11. Applicable law and jurisdiction All Agreements entered under these General Terms shall be governed and construed in accordance with the laws of Sweden, without regard to any choice of conflict of laws including the United Nations Convention on the International Sale of Goods (CISG).
Any dispute, controversy or claim arising out of or in connection with this Contract, or the breach, termination or availability thereof, shall be finally settled by arbitration in accordance with the Arbitration Rules of the Arbitration Institute of the Stockholm Chamber of Commerce (the ‘SCC’).
The Arbitration Rules by the SCC shall apply unless the SCC in its discretion determines, taking into account the complexity of the case, the amount in dispute and other circumstances, that Rules of Expedited Arbitration shall apply. In the former case, the Arbitral Tribunal shall be composed by one (1) arbitrator.

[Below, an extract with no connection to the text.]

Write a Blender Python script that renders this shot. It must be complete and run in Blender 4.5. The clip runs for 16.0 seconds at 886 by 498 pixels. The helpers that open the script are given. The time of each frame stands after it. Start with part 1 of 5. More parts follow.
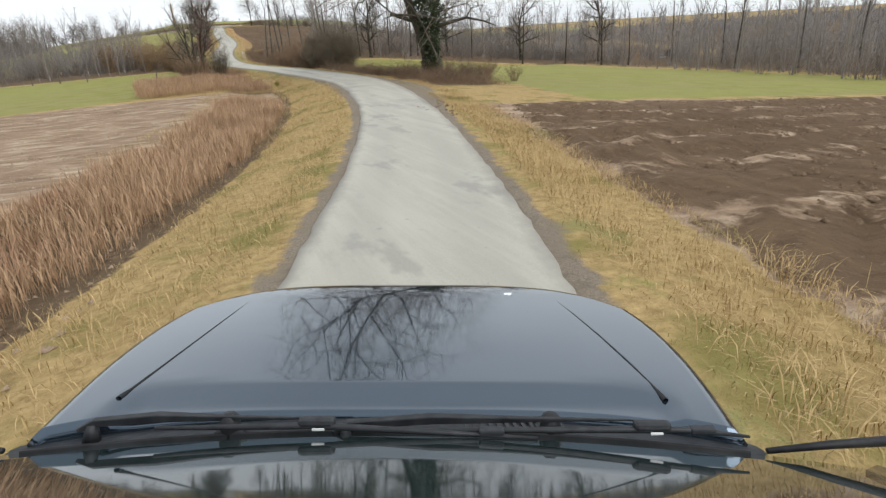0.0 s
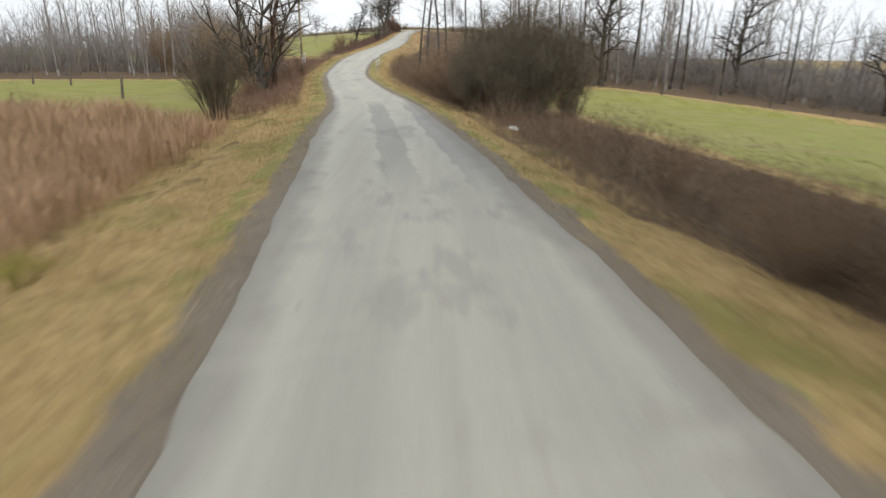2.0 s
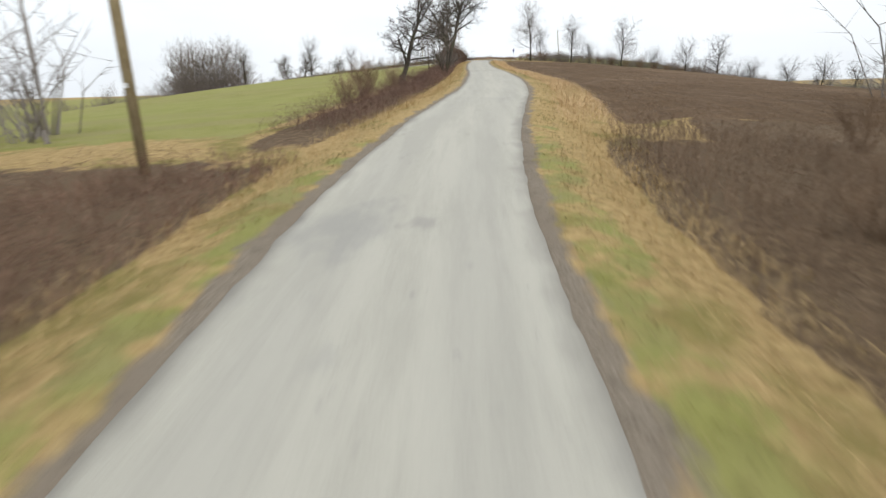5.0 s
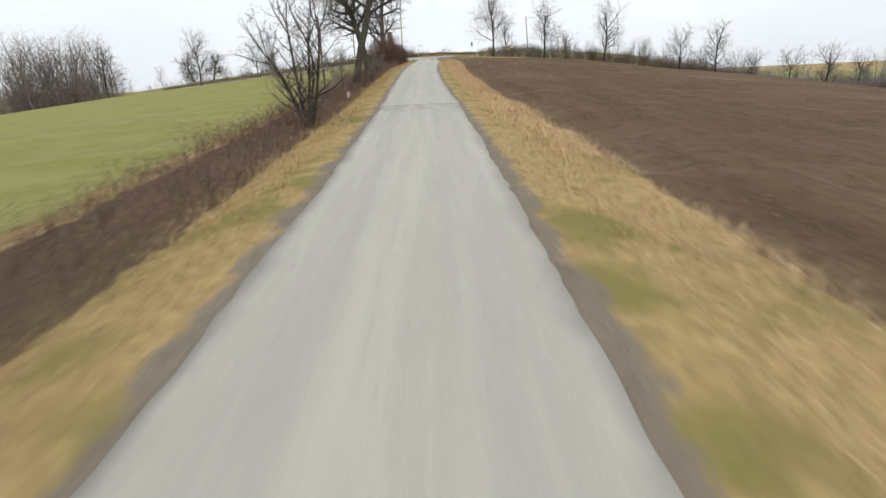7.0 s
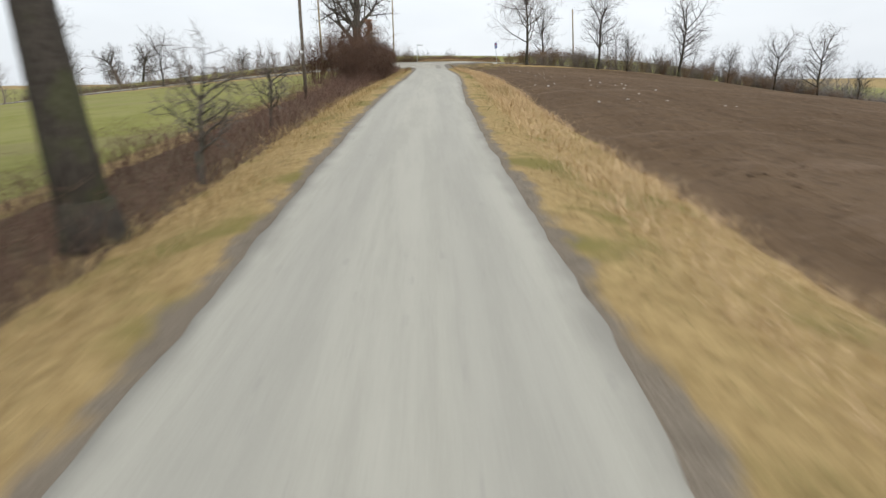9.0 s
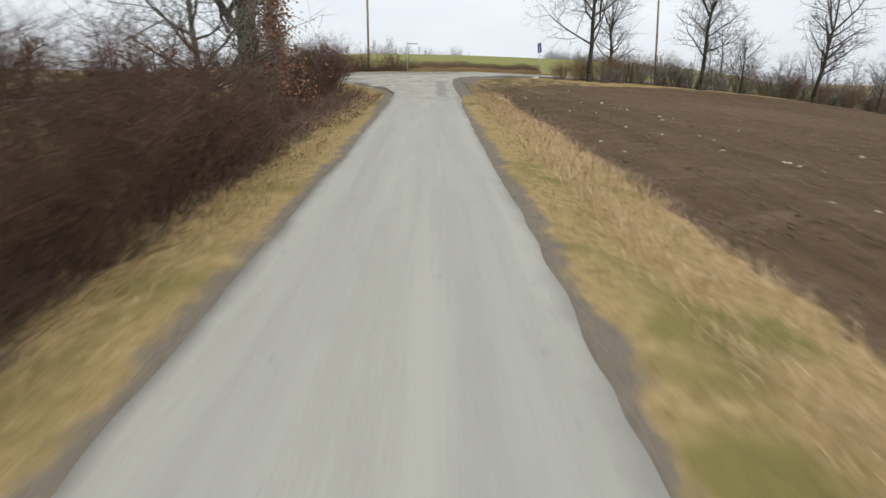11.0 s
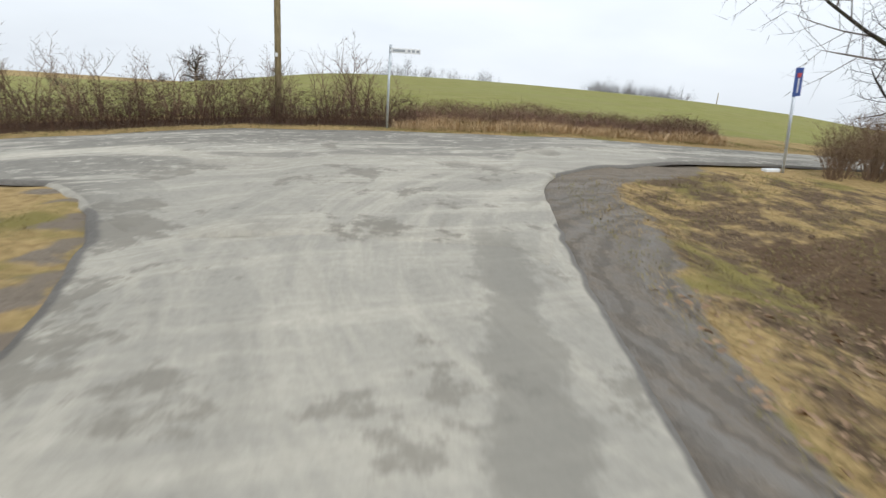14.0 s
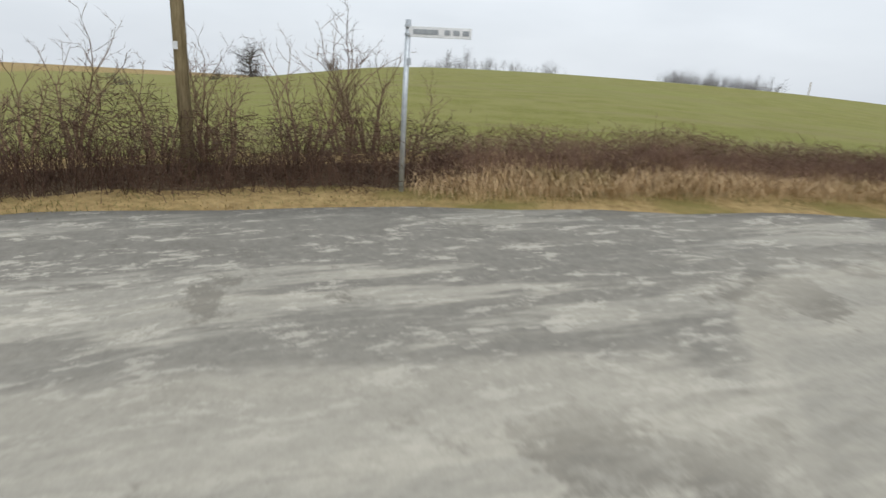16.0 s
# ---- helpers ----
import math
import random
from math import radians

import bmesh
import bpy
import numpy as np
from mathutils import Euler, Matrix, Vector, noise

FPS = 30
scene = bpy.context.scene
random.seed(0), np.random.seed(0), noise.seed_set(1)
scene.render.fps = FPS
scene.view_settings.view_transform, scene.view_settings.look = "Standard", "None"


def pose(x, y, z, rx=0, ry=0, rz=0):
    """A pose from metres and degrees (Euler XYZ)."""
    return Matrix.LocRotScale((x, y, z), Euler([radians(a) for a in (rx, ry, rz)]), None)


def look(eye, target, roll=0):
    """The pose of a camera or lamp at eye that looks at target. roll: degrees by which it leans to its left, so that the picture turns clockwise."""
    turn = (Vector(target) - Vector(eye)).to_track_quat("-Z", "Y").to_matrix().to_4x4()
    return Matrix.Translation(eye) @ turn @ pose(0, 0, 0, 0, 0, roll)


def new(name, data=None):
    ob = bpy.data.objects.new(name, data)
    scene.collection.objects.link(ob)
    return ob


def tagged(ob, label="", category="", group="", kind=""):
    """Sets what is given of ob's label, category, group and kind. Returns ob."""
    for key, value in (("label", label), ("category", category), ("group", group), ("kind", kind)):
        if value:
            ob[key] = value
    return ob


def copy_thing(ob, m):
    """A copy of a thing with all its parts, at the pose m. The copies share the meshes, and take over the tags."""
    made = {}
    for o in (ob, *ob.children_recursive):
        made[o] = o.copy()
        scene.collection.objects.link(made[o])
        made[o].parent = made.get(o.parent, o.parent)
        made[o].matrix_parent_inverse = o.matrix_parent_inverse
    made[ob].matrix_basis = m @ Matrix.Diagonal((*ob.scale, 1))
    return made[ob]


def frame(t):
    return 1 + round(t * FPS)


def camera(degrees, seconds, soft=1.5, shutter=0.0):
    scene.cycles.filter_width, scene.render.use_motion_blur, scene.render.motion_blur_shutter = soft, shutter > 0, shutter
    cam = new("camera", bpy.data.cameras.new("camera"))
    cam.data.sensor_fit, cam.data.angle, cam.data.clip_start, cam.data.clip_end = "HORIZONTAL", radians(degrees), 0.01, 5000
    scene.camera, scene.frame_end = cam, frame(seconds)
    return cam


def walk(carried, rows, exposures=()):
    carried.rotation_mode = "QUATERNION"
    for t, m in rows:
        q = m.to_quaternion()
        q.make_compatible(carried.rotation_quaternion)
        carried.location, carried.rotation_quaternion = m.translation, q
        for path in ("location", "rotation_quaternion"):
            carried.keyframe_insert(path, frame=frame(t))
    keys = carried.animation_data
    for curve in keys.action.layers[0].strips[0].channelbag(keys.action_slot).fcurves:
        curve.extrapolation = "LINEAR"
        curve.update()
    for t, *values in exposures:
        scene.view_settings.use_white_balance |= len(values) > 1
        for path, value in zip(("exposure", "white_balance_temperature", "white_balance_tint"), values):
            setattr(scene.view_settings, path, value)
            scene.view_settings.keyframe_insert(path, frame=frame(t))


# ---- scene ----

The seat of arbitration shall be Gothenburg, Sweden. The language to be used in the arbitral proceedings shall be English.
Each Party undertakes and agrees that all arbitral proceedings conducted with reference to this arbitration clause shall be kept strictly confidential. This confidentiality undertaking shall cover all information disclosed in the course of such arbitral proceedings, as well as any decision on award that is made or declared as part of the proceedings. Information covered by this confidentiality undertaking may not in any form be disclosed to a third party without its written consent of the Parties. This notwithstanding a Party shall not be prevented from disclosing such information in order to safeguard its rights in connection with the dispute, or if disclosure is required by law, court order or by obligations pursuant to any applicable stock exchange regulation.